And in all fairness: there is a great deal of continuing, unreasonable hatred of the Japanese in Asia. People who did not experience the war are angry at people who weren't alive at the time. If Japanese citizens who were children, embryos or not even alive at the time of the war are to be hated for their actions with the zeal that many Chinese and North Koreans (and some South Koreans) hate them; it seems hopeless to even bother trying to make nice. No one likes to be wrong... but it's worse when you're going to be wrong and STILL be hated.
If the Japanese "apologizing" for Nanjing matters so damn much -- why aren't Americans paying reparations for slavery? In about 20 years... the situation will be similar, with no ACTUAL victims or participants alive to worry about it. It seems a bit late to be fighting over this. ACTUAL victims should seek reparations, by all means. But an ENTIRE government (completely different from the one in power at the time of the event) kowtowing to another? NO asian culture will allow that. It's a tremendous sign of weakness, it's a tremendous loss of face and it is political suicide to go against the people (who don't WANT to apologize for something they don't think they ~personally~ have done wrong).
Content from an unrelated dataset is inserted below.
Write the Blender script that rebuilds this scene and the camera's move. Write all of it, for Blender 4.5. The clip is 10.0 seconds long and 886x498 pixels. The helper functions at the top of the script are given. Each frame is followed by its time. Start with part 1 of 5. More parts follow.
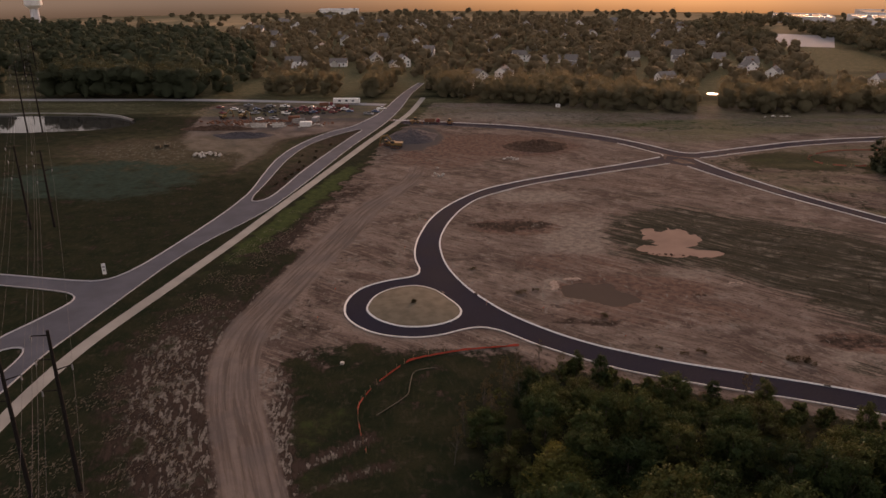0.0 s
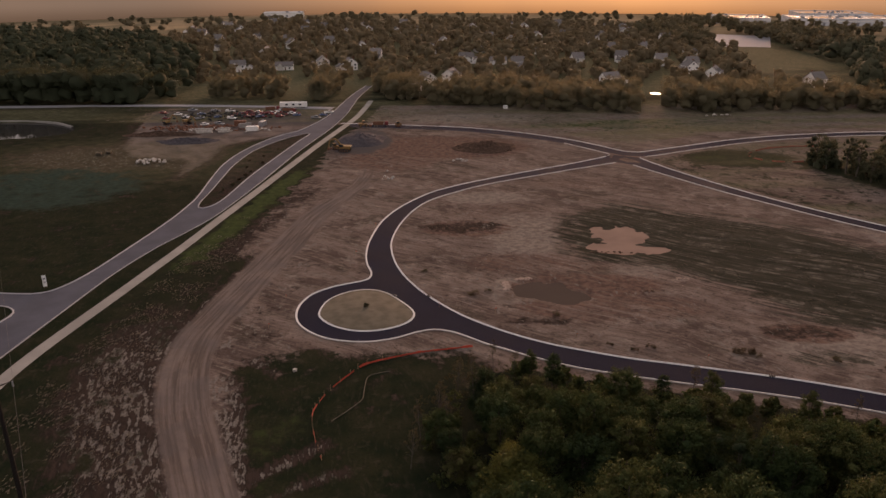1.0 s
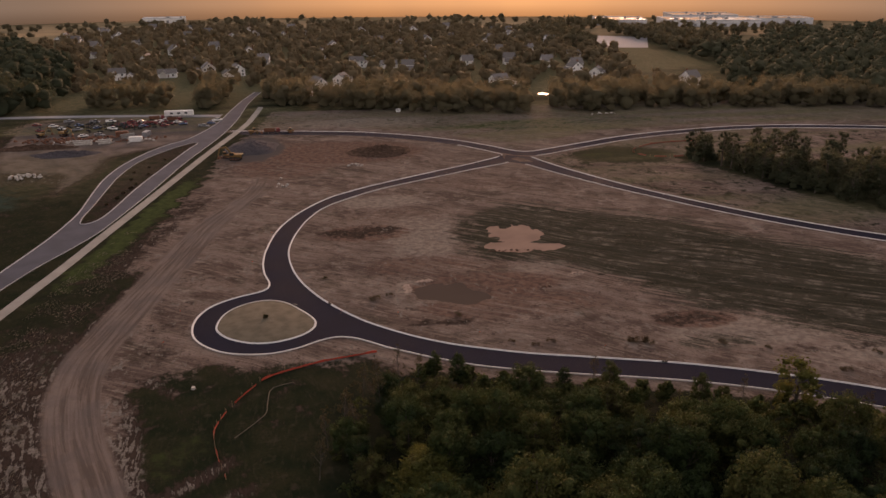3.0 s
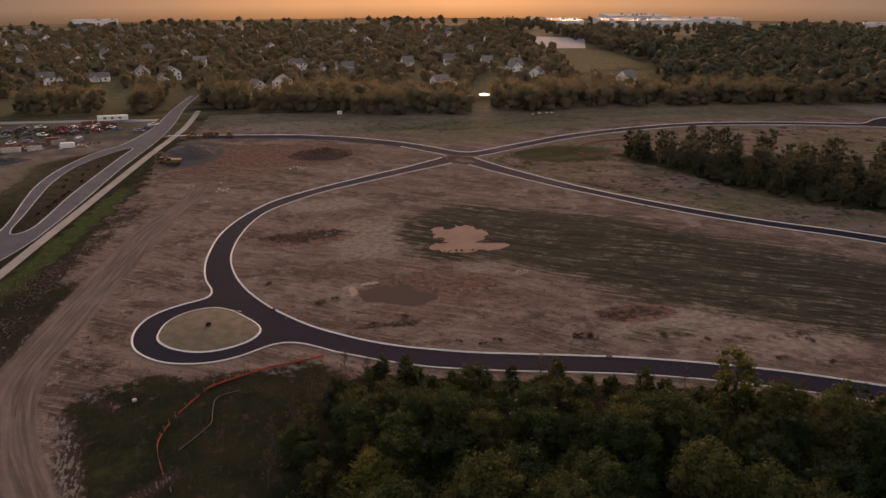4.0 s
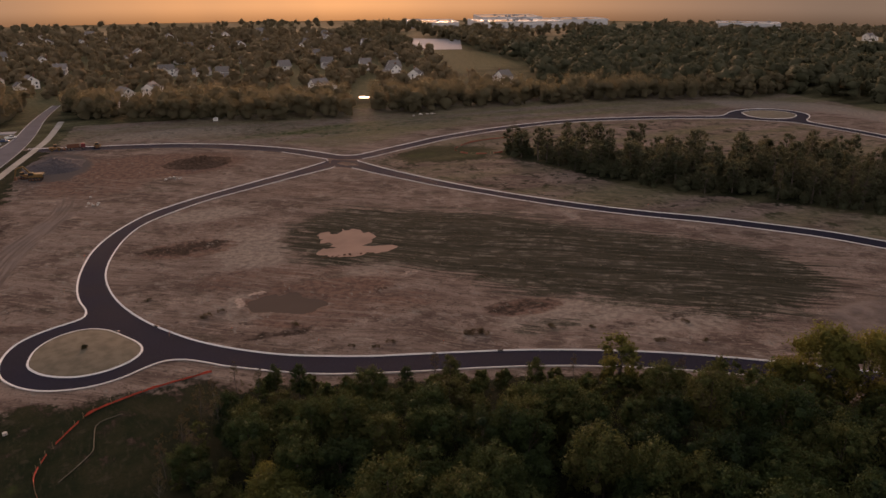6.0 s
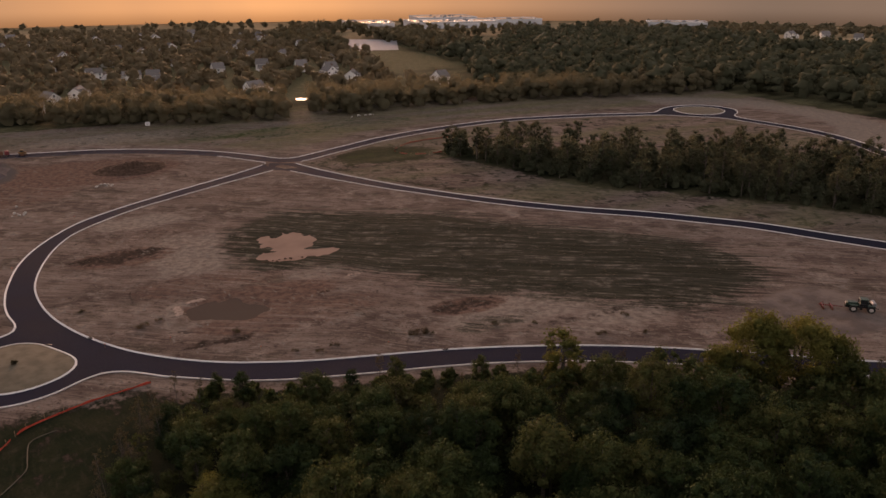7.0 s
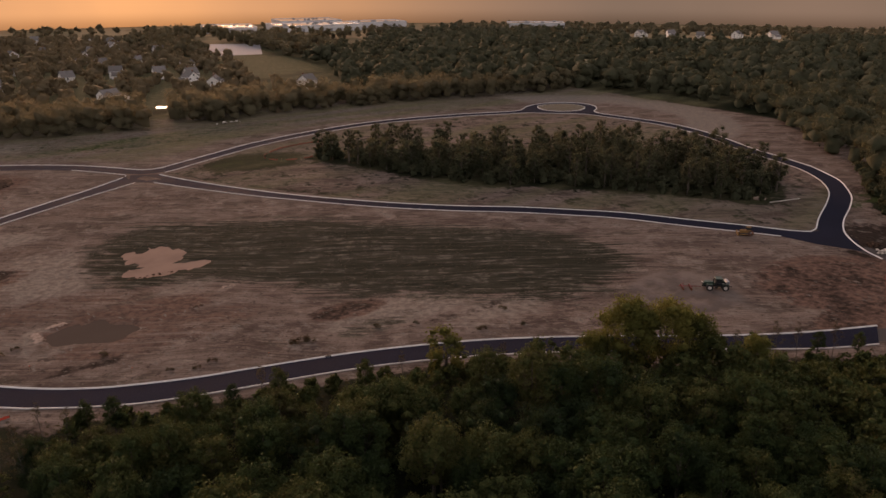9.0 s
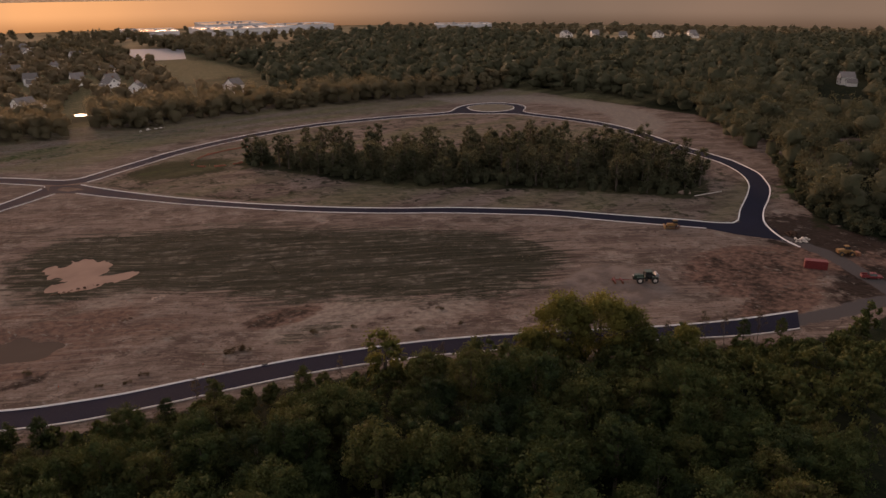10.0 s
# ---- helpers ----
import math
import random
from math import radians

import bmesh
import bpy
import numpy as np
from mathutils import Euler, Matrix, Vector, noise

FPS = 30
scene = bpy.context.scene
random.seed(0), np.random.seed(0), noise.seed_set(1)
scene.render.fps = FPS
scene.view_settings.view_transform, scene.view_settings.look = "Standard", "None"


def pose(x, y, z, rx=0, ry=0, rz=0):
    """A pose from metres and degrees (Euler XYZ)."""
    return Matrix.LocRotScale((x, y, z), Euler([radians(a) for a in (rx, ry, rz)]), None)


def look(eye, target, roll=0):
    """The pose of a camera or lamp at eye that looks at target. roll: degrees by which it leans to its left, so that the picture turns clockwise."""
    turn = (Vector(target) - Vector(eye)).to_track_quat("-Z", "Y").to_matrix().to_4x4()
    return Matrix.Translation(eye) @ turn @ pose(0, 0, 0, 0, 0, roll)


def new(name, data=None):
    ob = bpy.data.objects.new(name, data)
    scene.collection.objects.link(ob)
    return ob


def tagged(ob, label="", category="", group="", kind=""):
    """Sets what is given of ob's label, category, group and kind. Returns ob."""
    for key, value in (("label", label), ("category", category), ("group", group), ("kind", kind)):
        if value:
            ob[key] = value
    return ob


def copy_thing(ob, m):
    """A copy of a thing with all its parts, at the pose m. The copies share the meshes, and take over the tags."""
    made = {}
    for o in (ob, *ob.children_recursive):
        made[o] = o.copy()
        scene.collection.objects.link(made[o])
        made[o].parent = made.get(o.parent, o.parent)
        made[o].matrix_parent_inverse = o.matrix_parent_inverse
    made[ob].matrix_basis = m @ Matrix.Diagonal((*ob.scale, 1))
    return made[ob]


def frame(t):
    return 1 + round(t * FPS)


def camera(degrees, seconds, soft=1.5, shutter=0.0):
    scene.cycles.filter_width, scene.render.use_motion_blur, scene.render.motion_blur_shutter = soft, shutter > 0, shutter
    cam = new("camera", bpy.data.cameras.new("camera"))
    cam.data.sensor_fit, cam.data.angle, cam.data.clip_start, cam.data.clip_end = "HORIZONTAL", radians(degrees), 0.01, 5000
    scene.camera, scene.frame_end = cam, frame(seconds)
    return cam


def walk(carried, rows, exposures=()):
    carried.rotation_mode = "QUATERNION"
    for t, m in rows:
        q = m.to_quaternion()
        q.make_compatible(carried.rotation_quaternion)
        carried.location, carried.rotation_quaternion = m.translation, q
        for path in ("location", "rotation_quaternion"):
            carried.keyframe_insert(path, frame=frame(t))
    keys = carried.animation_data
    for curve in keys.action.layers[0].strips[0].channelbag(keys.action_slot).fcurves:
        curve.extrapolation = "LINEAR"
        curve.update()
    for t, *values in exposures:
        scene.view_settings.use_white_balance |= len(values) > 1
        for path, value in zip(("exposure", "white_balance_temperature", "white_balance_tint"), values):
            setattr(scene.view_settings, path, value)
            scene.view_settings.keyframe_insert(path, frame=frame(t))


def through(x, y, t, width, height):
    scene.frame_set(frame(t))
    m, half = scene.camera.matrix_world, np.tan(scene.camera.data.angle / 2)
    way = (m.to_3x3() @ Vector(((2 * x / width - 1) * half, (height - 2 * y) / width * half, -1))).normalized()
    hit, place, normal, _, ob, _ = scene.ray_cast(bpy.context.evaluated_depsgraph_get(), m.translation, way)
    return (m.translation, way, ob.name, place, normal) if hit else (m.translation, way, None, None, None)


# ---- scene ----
cam = camera(60.2, 10.0, 1.5)
PATH = [
    (0, (1.215, -0.631, 81.994), (1.097, 1.236, 81.286), -0.3),
    (0.5, (1.257, -0.523, 81.995), (1.202, 1.348, 81.29), -0.3),
    (1, (1.294, -0.418, 81.997), (1.302, 1.454, 81.294), -0.3),
    (1.5, (1.321, -0.324, 81.999), (1.394, 1.548, 81.298), -0.4),
    (2, (1.339, -0.245, 82.001), (1.477, 1.624, 81.303), -0.3),
    (2.5, (1.349, -0.191, 82.002), (1.551, 1.673, 81.305), -0.3),
    (4, (1.372, -0.127, 81.999), (1.783, 1.704, 81.306), -0.1),
    (4.5, (1.386, -0.123, 81.998), (1.866, 1.692, 81.306), -0.2),
    (5, (1.401, -0.129, 81.996), (1.95, 1.666, 81.305), -0.2),
    (5.5, (1.413, -0.144, 81.994), (2.032, 1.629, 81.305), -0.1),
    (7, (1.46, -0.223, 81.972), (2.288, 1.463, 81.285), -0.1),
    (7.5, (1.469, -0.263, 81.967), (2.363, 1.39, 81.282), -0.1),
    (8, (1.477, -0.308, 81.963), (2.44, 1.306, 81.279), -0.1),
    (8.5, (1.485, -0.35, 81.961), (2.517, 1.221, 81.278), -0.1),
    (9, (1.49, -0.39, 81.962), (2.592, 1.134, 81.28), -0.1),
    (9.5, (1.497, -0.427, 81.963), (2.666, 1.046, 81.284), -0.2),
    (10, (1.503, -0.462, 81.965), (2.738, 0.958, 81.287), -0.3),
]
walk(cam, [(t, look(eye, target, roll)) for t, eye, target, roll in PATH], [(0, 1.02, 6700, 23), (10, 1.02, 6700, 23)])

# ---- light: a low sun in thick haze, at sunset ----
SUN_AZ, SUN_EL = 13.0, 5.0  # degrees east of +y, above the horizon
world = bpy.data.worlds.new("dusk_sky")
scene.world = world
world.use_nodes = True
wn, wl = world.node_tree.nodes, world.node_tree.links
sky = wn.new("ShaderNodeTexSky")
sky.sky_type = "NISHITA"
sky.sun_disc = False
sky.sun_elevation, sky.sun_rotation = radians(SUN_EL), radians(SUN_AZ)
sky.air_density, sky.dust_density, sky.ozone_density = 1.0, 3.0, 0.3
wn["Background"].inputs["Strength"].default_value = 0.13
haze = wn.new("ShaderNodeHueSaturation")  # thick haze takes the colour out of the sky
haze.inputs["Saturation"].default_value = 0.5
wl.new(sky.outputs["Color"], haze.inputs["Color"])
even = wn.new("ShaderNodeMix")  # and evens it out over the whole dome
even.data_type = "RGBA"
even.inputs[0].default_value, even.inputs[7].default_value = 0.5, (3.3, 3.0, 2.88, 1.0)
wl.new(haze.outputs["Color"], even.inputs[6])
wl.new(even.outputs[2], wn["Background"].inputs["Color"])
sun_data = bpy.data.lights.new("sun", "SUN")
sun_data.energy, sun_data.angle, sun_data.color = 2.6, radians(30), (1.0, 0.52, 0.26)
sun = new("sun", sun_data)
az, el = radians(SUN_AZ), radians(SUN_EL)
sun.matrix_world = look((0, 0, 300), Vector((0, 0, 300)) - Vector((math.sin(az) * math.cos(el), math.cos(az) * math.cos(el), math.sin(el))))


# ---- materials ----
def socket(node, name, value):
    node.inputs[name].default_value = value


def base_material(name, rough=0.8, metal=0.0, spec=0.3):
    m = bpy.data.materials.new(name)
    m.use_nodes = True
    b = m.node_tree.nodes["Principled BSDF"]
    socket(b, "Roughness", rough), socket(b, "Metallic", metal), socket(b, "Specular IOR Level", spec)
    return m, m.node_tree.nodes, m.node_tree.links, b


def noise_tex(n, l, scale, detail=4.0, coords=None, rough=0.55):
    t = n.new("ShaderNodeTexNoise")
    socket(t, "Scale", scale), socket(t, "Detail", detail), socket(t, "Roughness", rough)
    if coords is not None:
        l.new(coords, t.inputs["Vector"])
    return t.outputs["Fac"]


def spread(n, l, fac, low, high, a=0.0, b=1.0):
    r = n.new("ShaderNodeMapRange")
    r.interpolation_type = "SMOOTHSTEP"
    l.new(fac, r.inputs["Value"])
    for key, v in (("From Min", low), ("From Max", high), ("To Min", a), ("To Max", b)):
        socket(r, key, v)
    return r.outputs["Result"]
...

The whole song and dance is a public relations game played by politicians. And while there are SERIOUS implications for the Japanese people THEMSELVES if their textbooks continue to be skewed and censored: I think it should be the LEAST of China's concerns until they clean up their OWN track record.
A government currently forcefully occupying another nation will get none of my sympathy for the occupation of their own 60 years past.